Can you print the data exactly and leave out each image?

GIVEN INFORMATION
----

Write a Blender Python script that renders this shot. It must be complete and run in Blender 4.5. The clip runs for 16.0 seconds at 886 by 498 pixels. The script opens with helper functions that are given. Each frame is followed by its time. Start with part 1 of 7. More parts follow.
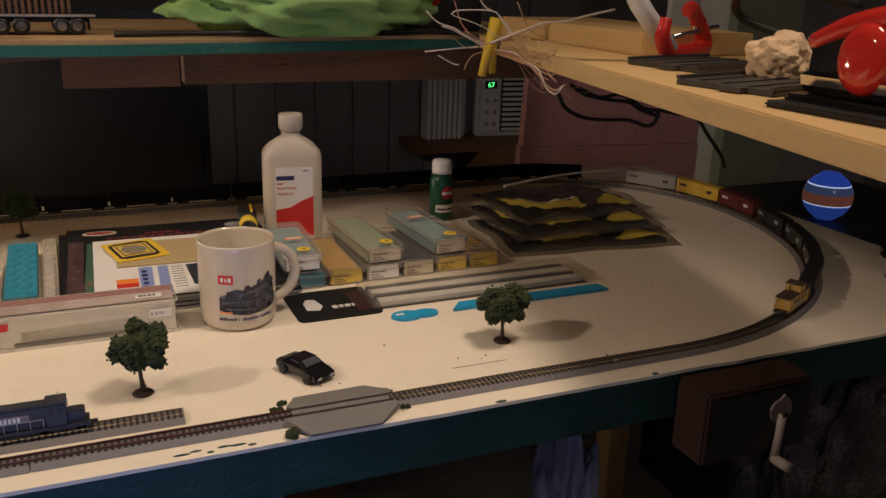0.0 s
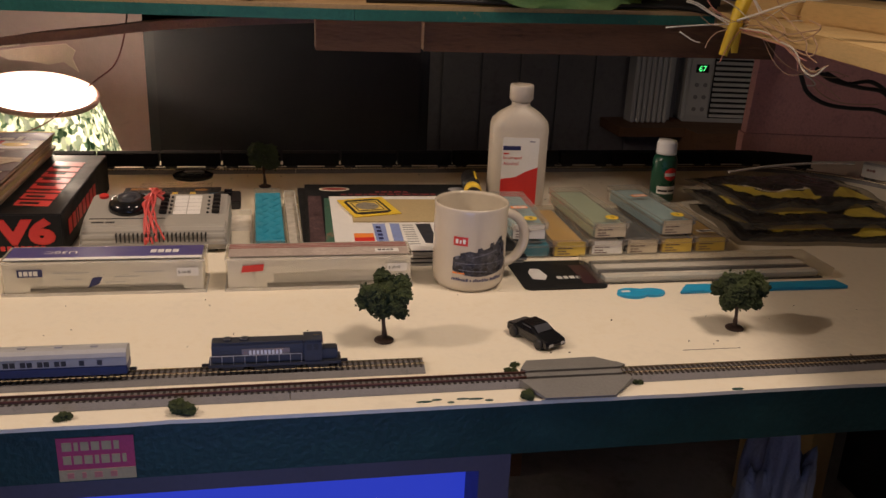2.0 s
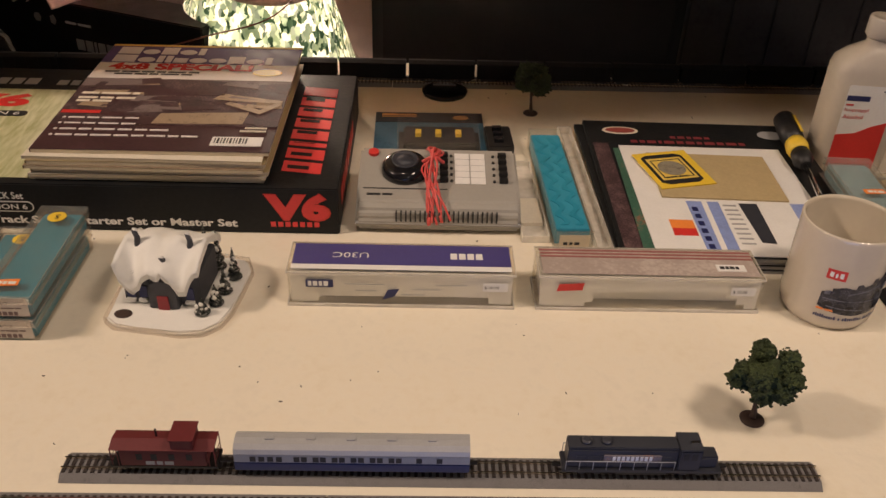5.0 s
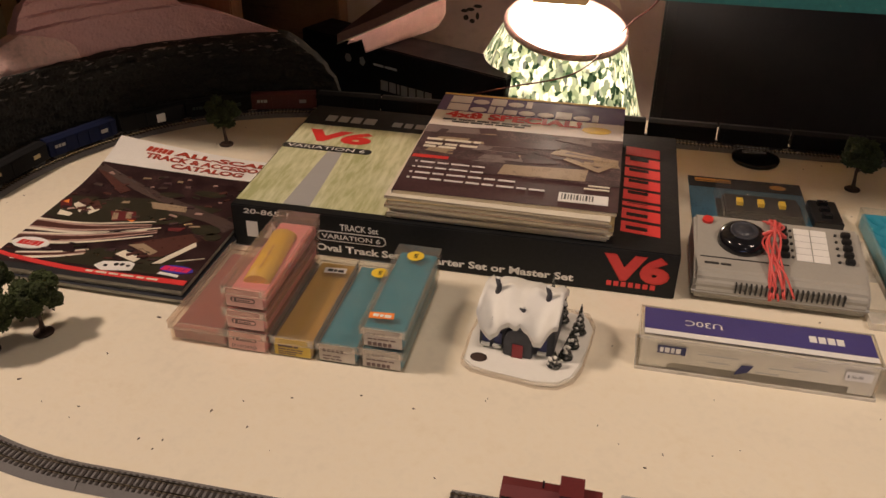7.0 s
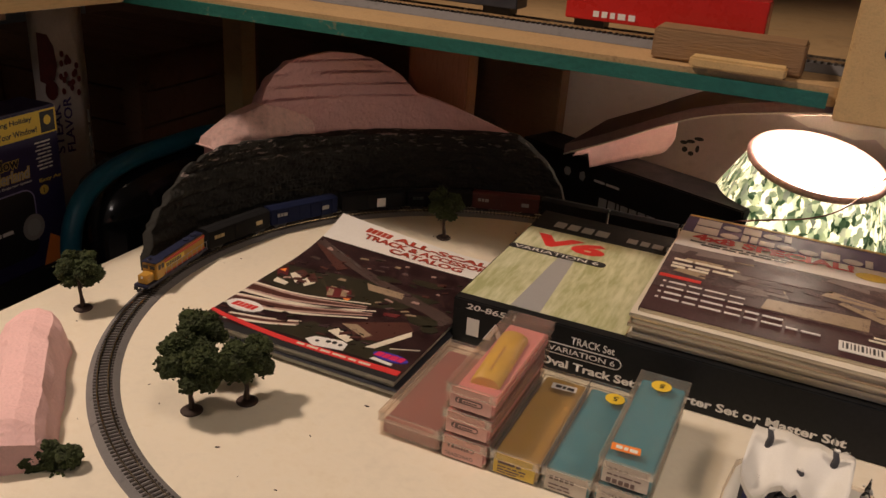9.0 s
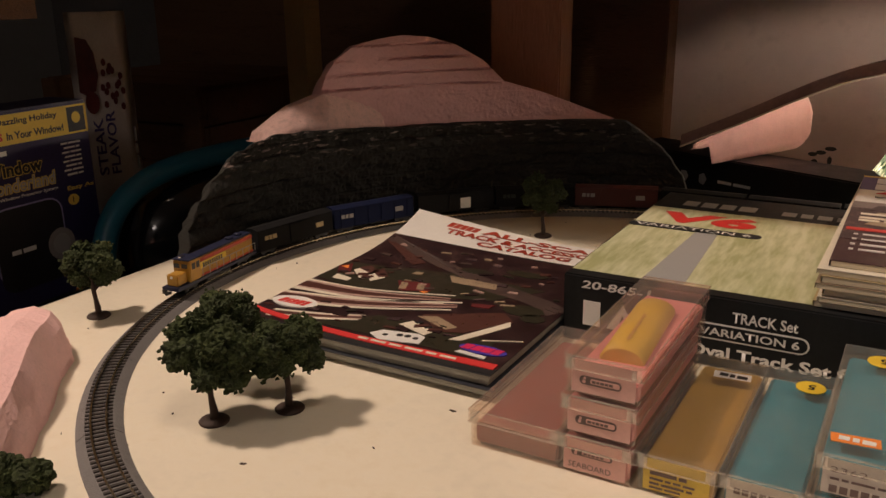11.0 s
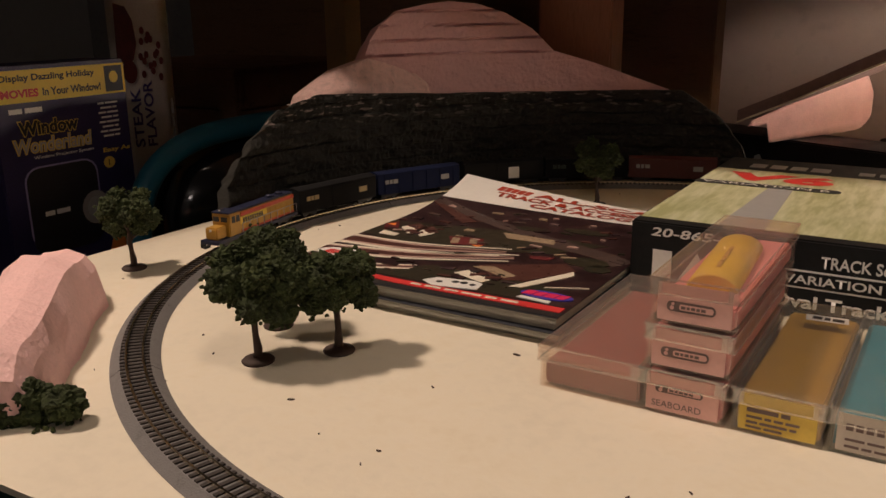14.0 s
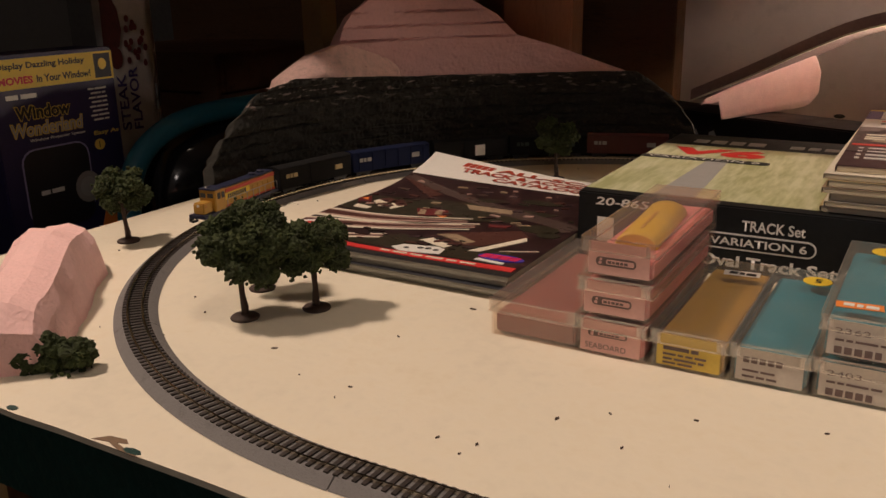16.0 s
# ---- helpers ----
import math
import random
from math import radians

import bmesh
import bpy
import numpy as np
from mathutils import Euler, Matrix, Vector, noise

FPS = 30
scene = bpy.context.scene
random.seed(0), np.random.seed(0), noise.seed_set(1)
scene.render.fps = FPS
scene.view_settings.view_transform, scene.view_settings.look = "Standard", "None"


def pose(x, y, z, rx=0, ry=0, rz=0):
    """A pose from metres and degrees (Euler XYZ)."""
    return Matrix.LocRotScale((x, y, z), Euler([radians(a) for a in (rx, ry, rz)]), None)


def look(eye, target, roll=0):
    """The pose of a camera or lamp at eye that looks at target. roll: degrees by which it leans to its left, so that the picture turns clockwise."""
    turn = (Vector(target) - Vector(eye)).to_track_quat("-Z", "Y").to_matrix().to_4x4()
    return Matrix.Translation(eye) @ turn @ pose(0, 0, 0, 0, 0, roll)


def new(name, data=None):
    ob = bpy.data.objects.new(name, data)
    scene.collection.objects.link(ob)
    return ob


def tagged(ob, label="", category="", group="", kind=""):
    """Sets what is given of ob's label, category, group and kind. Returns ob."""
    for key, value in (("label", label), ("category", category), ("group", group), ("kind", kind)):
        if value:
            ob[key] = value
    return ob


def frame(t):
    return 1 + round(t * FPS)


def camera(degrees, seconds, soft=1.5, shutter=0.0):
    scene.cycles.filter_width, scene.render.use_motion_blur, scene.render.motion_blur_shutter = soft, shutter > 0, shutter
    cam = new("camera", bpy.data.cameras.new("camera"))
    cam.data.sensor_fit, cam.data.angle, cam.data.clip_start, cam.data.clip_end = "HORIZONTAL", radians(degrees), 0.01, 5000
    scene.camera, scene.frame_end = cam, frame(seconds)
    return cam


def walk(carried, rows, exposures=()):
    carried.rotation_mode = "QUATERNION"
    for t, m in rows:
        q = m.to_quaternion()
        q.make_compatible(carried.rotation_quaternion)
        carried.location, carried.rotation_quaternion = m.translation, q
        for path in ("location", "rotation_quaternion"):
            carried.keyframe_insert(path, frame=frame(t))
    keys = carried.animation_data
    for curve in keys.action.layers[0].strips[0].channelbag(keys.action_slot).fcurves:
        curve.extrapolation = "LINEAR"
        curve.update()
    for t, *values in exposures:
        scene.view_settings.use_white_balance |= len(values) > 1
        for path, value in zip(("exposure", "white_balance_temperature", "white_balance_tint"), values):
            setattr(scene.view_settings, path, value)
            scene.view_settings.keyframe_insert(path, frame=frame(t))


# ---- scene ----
cam = camera(54.9, 16.0, soft=1.5)
PATH = [
    (0, (-0.03, 0.53, 0.368), (0.727, 2.278, -0.242), 1.7),
    (0.5, (-0.05, 0.537, 0.366), (0.61, 2.319, -0.259), 1.9),
    (1, (-0.075, 0.538, 0.364), (0.452, 2.361, -0.268), 1.9),
    (1.5, (-0.084, 0.532, 0.362), (0.373, 2.372, -0.276), 2.2),
    (2, (-0.092, 0.539, 0.357), (0.274, 2.388, -0.311), 2.7),
    (2.5, (-0.103, 0.544, 0.361), (0.105, 2.415, -0.312), 2.7),
    (3, (-0.088, 0.538, 0.376), (-0.036, 2.383, -0.393), 2.5),
    (3.2, (-0.085, 0.542, 0.384), (-0.092, 2.364, -0.441), 2.3),
    (5.3, (-0.28, 0.815, 0.48), (-0.224, 2.469, -0.643), 2.1),
    (5.5, (-0.289, 0.815, 0.484), (-0.247, 2.472, -0.634), 2.1),
    (6, (-0.341, 0.811, 0.491), (-0.431, 2.469, -0.624), 0.7),
    (6.5, (-0.392, 0.797, 0.492), (-0.661, 2.474, -0.564), 0.4),
    (7, (-0.422, 0.787, 0.49), (-0.774, 2.454, -0.558), 0.7),
    (7.5, (-0.442, 0.782, 0.489), (-0.891, 2.47, -0.485), 1.2),
    (8, (-0.46, 0.783, 0.482), (-0.958, 2.464, -0.479), 2.2),
    (8.5, (-0.478, 0.793, 0.472), (-1.016, 2.478, -0.462), 3.5),
    (9, (-0.525, 0.826, 0.428), (-1.253, 2.51, -0.368), 4.2),
    (9.5, (-0.561, 0.871, 0.376), (-1.382, 2.555, -0.325), 4.1),
    (9.7, (-0.575, 0.886, 0.355), (-1.432, 2.555, -0.338), 3.1),
    (11.8, (-0.595, 0.98, 0.227), (-1.554, 2.655, -0.295), -0.9),
    (12, (-0.599, 0.981, 0.222), (-1.564, 2.656, -0.289), -0.3),
    (12.5, (-0.61, 0.984, 0.209), (-1.595, 2.652, -0.291), -0.2),
    (13, (-0.613, 0.982, 0.203), (-1.602, 2.645, -0.305), -0.0),
    (13.5, (-0.617, 0.977, 0.202), (-1.616, 2.628, -0.323), -0.3),
    (14, (-0.621, 0.971, 0.194), (-1.636, 2.605, -0.353), -0.7),
    (14.5, (-0.621, 0.968, 0.189), (-1.652, 2.591, -0.364), -0.7),
    (15, (-0.62, 0.967, 0.189), (-1.642, 2.592, -0.373), -0.6),
    (15.5, (-0.604, 0.95, 0.192), (-1.614, 2.575, -0.392), -0.8),
    (16, (-0.576, 0.921, 0.204), (-1.55, 2.565, -0.388), -1.1),
]
walk(cam, [(t, look(eye, target, roll)) for t, eye, target, roll in PATH],
     [(0, 0.0), (16, 0.0)])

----

ANSWER FOR THE TASK
Write a Blender Python script that renders this shot. It must be complete and run in Blender 4.5. The clip runs for 16.0 seconds at 886 by 498 pixels. The script opens with helper functions that are given. Each frame is followed by its time. Start with part 1 of 7. More parts follow.
0.0 s
2.0 s
5.0 s
7.0 s
9.0 s
11.0 s
14.0 s
16.0 s
# ---- helpers ----
import math
import random
from math import radians

import bmesh
import bpy
import numpy as np
from mathutils import Euler, Matrix, Vector, noise

FPS = 30
scene = bpy.context.scene
random.seed(0), np.random.seed(0), noise.seed_set(1)
scene.render.fps = FPS
scene.view_settings.view_transform, scene.view_settings.look = "Standard", "None"


def pose(x, y, z, rx=0, ry=0, rz=0):
    """A pose from metres and degrees (Euler XYZ)."""
    return Matrix.LocRotScale((x, y, z), Euler([radians(a) for a in (rx, ry, rz)]), None)


def look(eye, target, roll=0):
    """The pose of a camera or lamp at eye that looks at target. roll: degrees by which it leans to its left, so that the picture turns clockwise."""
    turn = (Vector(target) - Vector(eye)).to_track_quat("-Z", "Y").to_matrix().to_4x4()
    return Matrix.Translation(eye) @ turn @ pose(0, 0, 0, 0, 0, roll)


def new(name, data=None):
    ob = bpy.data.objects.new(name, data)
    scene.collection.objects.link(ob)
    return ob


def tagged(ob, label="", category="", group="", kind=""):
    """Sets what is given of ob's label, category, group and kind. Returns ob."""
    for key, value in (("label", label), ("category", category), ("group", group), ("kind", kind)):
        if value:
            ob[key] = value
    return ob


def frame(t):
    return 1 + round(t * FPS)


def camera(degrees, seconds, soft=1.5, shutter=0.0):
    scene.cycles.filter_width, scene.render.use_motion_blur, scene.render.motion_blur_shutter = soft, shutter > 0, shutter
    cam = new("camera", bpy.data.cameras.new("camera"))
    cam.data.sensor_fit, cam.data.angle, cam.data.clip_start, cam.data.clip_end = "HORIZONTAL", radians(degrees), 0.01, 5000
    scene.camera, scene.frame_end = cam, frame(seconds)
    return cam


def walk(carried, rows, exposures=()):
    carried.rotation_mode = "QUATERNION"
    for t, m in rows:
        q = m.to_quaternion()
        q.make_compatible(carried.rotation_quaternion)
        carried.location, carried.rotation_quaternion = m.translation, q
        for path in ("location", "rotation_quaternion"):
            carried.keyframe_insert(path, frame=frame(t))
    keys = carried.animation_data
    for curve in keys.action.layers[0].strips[0].channelbag(keys.action_slot).fcurves:
        curve.extrapolation = "LINEAR"
        curve.update()
    for t, *values in exposures:
        scene.view_settings.use_white_balance |= len(values) > 1
        for path, value in zip(("exposure", "white_balance_temperature", "white_balance_tint"), values):
            setattr(scene.view_settings, path, value)
            scene.view_settings.keyframe_insert(path, frame=frame(t))


# ---- scene ----
cam = camera(54.9, 16.0, soft=1.5)
PATH = [
    (0, (-0.03, 0.53, 0.368), (0.727, 2.278, -0.242), 1.7),
    (0.5, (-0.05, 0.537, 0.366), (0.61, 2.319, -0.259), 1.9),
    (1, (-0.075, 0.538, 0.364), (0.452, 2.361, -0.268), 1.9),
    (1.5, (-0.084, 0.532, 0.362), (0.373, 2.372, -0.276), 2.2),
    (2, (-0.092, 0.539, 0.357), (0.274, 2.388, -0.311), 2.7),
    (2.5, (-0.103, 0.544, 0.361), (0.105, 2.415, -0.312), 2.7),
    (3, (-0.088, 0.538, 0.376), (-0.036, 2.383, -0.393), 2.5),
    (3.2, (-0.085, 0.542, 0.384), (-0.092, 2.364, -0.441), 2.3),
    (5.3, (-0.28, 0.815, 0.48), (-0.224, 2.469, -0.643), 2.1),
    (5.5, (-0.289, 0.815, 0.484), (-0.247, 2.472, -0.634), 2.1),
    (6, (-0.341, 0.811, 0.491), (-0.431, 2.469, -0.624), 0.7),
    (6.5, (-0.392, 0.797, 0.492), (-0.661, 2.474, -0.564), 0.4),
    (7, (-0.422, 0.787, 0.49), (-0.774, 2.454, -0.558), 0.7),
    (7.5, (-0.442, 0.782, 0.489), (-0.891, 2.47, -0.485), 1.2),
    (8, (-0.46, 0.783, 0.482), (-0.958, 2.464, -0.479), 2.2),
    (8.5, (-0.478, 0.793, 0.472), (-1.016, 2.478, -0.462), 3.5),
    (9, (-0.525, 0.826, 0.428), (-1.253, 2.51, -0.368), 4.2),
    (9.5, (-0.561, 0.871, 0.376), (-1.382, 2.555, -0.325), 4.1),
    (9.7, (-0.575, 0.886, 0.355), (-1.432, 2.555, -0.338), 3.1),
    (11.8, (-0.595, 0.98, 0.227), (-1.554, 2.655, -0.295), -0.9),
    (12, (-0.599, 0.981, 0.222), (-1.564, 2.656, -0.289), -0.3),
    (12.5, (-0.61, 0.984, 0.209), (-1.595, 2.652, -0.291), -0.2),
    (13, (-0.613, 0.982, 0.203), (-1.602, 2.645, -0.305), -0.0),
    (13.5, (-0.617, 0.977, 0.202), (-1.616, 2.628, -0.323), -0.3),
    (14, (-0.621, 0.971, 0.194), (-1.636, 2.605, -0.353), -0.7),
    (14.5, (-0.621, 0.968, 0.189), (-1.652, 2.591, -0.364), -0.7),
    (15, (-0.62, 0.967, 0.189), (-1.642, 2.592, -0.373), -0.6),
    (15.5, (-0.604, 0.95, 0.192), (-1.614, 2.575, -0.392), -0.8),
    (16, (-0.576, 0.921, 0.204), (-1.55, 2.565, -0.388), -1.1),
]
walk(cam, [(t, look(eye, target, roll)) for t, eye, target, roll in PATH],
     [(0, 0.0), (16, 0.0)])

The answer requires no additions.